2 cups instant corn masa flour
1 1/2 cups water
1/2 teaspoon salt
2 small ziplock bags or like-sized squares of plastic wrap

In a large bowl, combine flour, salt, and water mixing thoroughly until the mix comes together as a soft dough. If too sticky, add a bit more flour; if too dry, add a sprinkle more water.
Heat a small un-greased iron skillet over medium-high heat.
Divide the dough in half, then into quarters and cover with a damp towel. From each quarter, divide into four small pieces shaping each into a small ball, then cover while doing the same with the remaining quarters.

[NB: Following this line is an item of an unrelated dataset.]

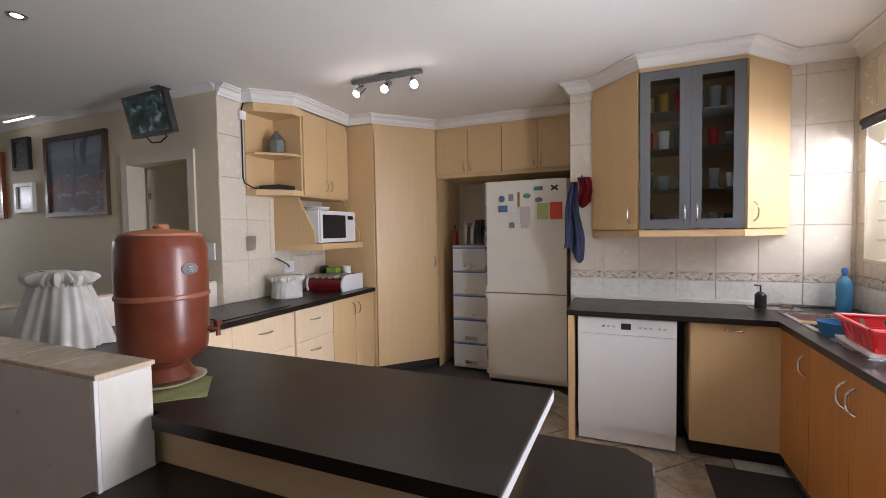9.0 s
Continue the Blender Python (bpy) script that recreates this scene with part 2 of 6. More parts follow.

Once you have 16, prepare a tortilla press by opening it out and putting one of the bags on the bottom disc. Place one of the balls on the plastic in the middle and back from center a bit, then cover with the other plastic. Close the press over the dough slowly and evenly until the press is completely closed, then slightly move the press side to side while applying pressure. Open the press and peel off the top plastic, then peel off the flattened dough evenly and place it into the heated pan. Allow it to cook for 45-50 seconds then flip over to do the same on the other side. Remove from pan and cover with a dry towel to keep it warm while preparing and cooking the remaining dough.